Fehlt noch die Bioethik: hier sprechen sich die Komitee-Katholiken für eine Beibehaltung der aktuellen Fassung des Abtreibungsparagraphen 218 des Strafgesetzbuches aus. Bei der Suizidassistenz halte man eine „ausgewogene Regelung“ für entscheidend, sodass nicht nur das „Selbstbestimmungsrecht der entschieden Suizidwilligen, sondern auch das jener Menschen geschützt ist, die durch Erwartungen Dritter zu suizidalen Handlungen gedrängt werden könnten.“ Ach dürften „Ärzt*innen und Pflegekräfte“ nicht zu Suizidassistenz gezwungen werden, die Suizidprävention unterstütze das ZdK ebenso wie „die Förderung alternativer Angebote psychosozialer und seelsorgerischer Begleitung von Menschen, für die der Suizid ein gangbarer Weg aus ihren Problemen zu sein scheint.“ Die selbstbestimmte Entscheidung ist für das ZdK auch beim Thema Leihmutterschaft und Eizellspende forderungsleitend: deren Legalisierung stehe man deshalb „skeptisch“ gegenüber, weil „besonders die Asymmetrien“ bedenklich seien, bei denen – immerhin – „zusätzlich Dritte erhebliche Belastungen tragen“ müssten.
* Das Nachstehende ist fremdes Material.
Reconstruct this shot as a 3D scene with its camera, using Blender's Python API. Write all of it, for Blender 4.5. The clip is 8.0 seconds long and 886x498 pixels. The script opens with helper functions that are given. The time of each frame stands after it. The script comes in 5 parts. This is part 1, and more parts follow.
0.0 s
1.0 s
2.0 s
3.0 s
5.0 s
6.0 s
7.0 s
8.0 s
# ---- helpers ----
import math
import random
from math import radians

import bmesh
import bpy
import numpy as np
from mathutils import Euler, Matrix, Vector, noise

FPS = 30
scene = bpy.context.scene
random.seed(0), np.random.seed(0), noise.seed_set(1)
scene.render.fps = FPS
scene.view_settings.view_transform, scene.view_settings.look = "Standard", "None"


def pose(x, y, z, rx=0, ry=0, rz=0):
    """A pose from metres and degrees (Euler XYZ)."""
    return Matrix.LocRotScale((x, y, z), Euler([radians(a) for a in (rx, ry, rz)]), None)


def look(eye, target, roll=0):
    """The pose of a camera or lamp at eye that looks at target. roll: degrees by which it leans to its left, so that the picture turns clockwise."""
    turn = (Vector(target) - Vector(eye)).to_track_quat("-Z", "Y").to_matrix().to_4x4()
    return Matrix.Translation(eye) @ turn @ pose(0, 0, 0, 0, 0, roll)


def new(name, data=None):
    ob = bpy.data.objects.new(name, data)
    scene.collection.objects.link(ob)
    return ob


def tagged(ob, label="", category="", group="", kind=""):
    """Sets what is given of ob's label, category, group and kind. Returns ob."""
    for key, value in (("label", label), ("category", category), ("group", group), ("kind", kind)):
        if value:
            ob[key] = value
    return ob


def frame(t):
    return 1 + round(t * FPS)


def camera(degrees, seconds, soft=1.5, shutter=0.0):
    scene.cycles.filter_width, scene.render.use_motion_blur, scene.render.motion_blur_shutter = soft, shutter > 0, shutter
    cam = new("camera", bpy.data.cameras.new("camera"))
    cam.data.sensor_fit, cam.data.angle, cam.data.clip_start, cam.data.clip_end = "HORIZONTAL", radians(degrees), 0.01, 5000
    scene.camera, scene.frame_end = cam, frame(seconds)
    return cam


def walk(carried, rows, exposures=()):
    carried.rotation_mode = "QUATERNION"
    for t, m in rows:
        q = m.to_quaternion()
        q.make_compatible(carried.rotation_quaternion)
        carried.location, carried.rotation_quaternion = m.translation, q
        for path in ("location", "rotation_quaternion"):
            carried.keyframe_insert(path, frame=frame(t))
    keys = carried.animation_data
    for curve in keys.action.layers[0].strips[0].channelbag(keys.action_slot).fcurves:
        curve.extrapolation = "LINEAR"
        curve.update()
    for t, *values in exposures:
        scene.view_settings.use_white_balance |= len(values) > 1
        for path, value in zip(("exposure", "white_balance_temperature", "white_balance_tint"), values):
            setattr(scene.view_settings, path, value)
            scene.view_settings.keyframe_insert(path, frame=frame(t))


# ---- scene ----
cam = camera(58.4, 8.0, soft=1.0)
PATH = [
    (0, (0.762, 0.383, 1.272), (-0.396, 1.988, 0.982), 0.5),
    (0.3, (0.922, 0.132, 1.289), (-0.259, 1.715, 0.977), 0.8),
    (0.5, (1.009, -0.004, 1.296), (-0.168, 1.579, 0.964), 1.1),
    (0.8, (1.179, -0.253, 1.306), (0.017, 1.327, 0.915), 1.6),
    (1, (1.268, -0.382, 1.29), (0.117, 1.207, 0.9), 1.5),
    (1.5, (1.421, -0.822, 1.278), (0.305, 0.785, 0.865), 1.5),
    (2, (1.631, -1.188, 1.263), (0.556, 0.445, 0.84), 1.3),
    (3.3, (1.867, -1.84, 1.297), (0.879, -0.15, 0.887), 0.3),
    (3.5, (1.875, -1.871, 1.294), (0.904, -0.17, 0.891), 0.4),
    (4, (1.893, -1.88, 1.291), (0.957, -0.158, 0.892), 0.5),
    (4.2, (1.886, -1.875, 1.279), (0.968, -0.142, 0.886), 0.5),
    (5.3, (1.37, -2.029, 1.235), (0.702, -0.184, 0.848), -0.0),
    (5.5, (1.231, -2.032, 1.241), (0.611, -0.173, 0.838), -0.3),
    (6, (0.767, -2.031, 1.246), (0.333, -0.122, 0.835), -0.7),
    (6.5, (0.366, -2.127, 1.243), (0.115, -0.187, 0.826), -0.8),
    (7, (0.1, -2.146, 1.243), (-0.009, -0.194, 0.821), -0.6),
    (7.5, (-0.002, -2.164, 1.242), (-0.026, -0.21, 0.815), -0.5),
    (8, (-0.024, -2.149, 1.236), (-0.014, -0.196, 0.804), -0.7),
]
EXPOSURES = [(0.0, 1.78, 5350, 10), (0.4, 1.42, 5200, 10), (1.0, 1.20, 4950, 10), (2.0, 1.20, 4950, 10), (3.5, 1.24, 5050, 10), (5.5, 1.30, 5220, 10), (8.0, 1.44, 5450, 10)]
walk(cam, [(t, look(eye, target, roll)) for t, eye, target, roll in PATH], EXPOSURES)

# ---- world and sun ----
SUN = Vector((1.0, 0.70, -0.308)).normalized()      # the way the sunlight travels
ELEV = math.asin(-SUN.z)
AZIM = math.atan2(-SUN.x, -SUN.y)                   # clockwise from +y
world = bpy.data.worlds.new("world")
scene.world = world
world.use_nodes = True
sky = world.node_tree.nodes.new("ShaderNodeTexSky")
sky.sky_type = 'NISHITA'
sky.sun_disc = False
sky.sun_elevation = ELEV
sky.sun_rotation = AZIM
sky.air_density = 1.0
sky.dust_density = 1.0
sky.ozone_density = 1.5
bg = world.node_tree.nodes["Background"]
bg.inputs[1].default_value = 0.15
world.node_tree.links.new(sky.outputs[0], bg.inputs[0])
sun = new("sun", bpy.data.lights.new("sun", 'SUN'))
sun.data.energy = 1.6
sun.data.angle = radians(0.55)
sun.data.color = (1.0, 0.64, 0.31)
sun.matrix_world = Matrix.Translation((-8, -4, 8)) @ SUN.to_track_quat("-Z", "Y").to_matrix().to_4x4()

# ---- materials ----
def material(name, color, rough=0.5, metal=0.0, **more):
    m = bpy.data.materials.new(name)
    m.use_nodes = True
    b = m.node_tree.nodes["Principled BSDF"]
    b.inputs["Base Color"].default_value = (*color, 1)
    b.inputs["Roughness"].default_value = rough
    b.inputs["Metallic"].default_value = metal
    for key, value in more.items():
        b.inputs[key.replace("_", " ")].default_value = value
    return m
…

Unter dem Stich ist dem ZdK ein beachtlich vollständiges Programm gelungen, das zu den allermeisten aktuellen politischen Fragen eindeutige Antworten präsentiert. Ein KI-gestützter Vergleich mit aktuellen Partei-Wahlprogrammen ergibt – um an dieser Stelle den geneigten katholischen Leser nicht mit eigener Rechercheleistung, die aber wohl zu ähnlichen Ergebnissen führen würde, zu überfrachten – die größte Übereinstimmung mit den Plänen der Grünen, insbesondere, so Chat-GPT, „in den Bereichen Klimaschutz, soziale Gerechtigkeit und Bildung.“ 

Katholische Wähler dürfen also umlernen: nicht die Union, die sie noch bei der Europawahl 2024 mit satten 43 Prozent (Zahlen der Forschungsgruppe Wahlen) wählten, sondern die mit 10 Prozent zuletzt leicht unterdurchschnittlichen Grünen vertreten demzufolge eine katholische Politik. Eine Destabilisierung der Demokratie durch eine entsprechende Wahlentscheidung, davon darf auch ohne KI-Hilfe ausgegangen werden, ist damit im Sinne des ZdK sicherlich nicht verbunden.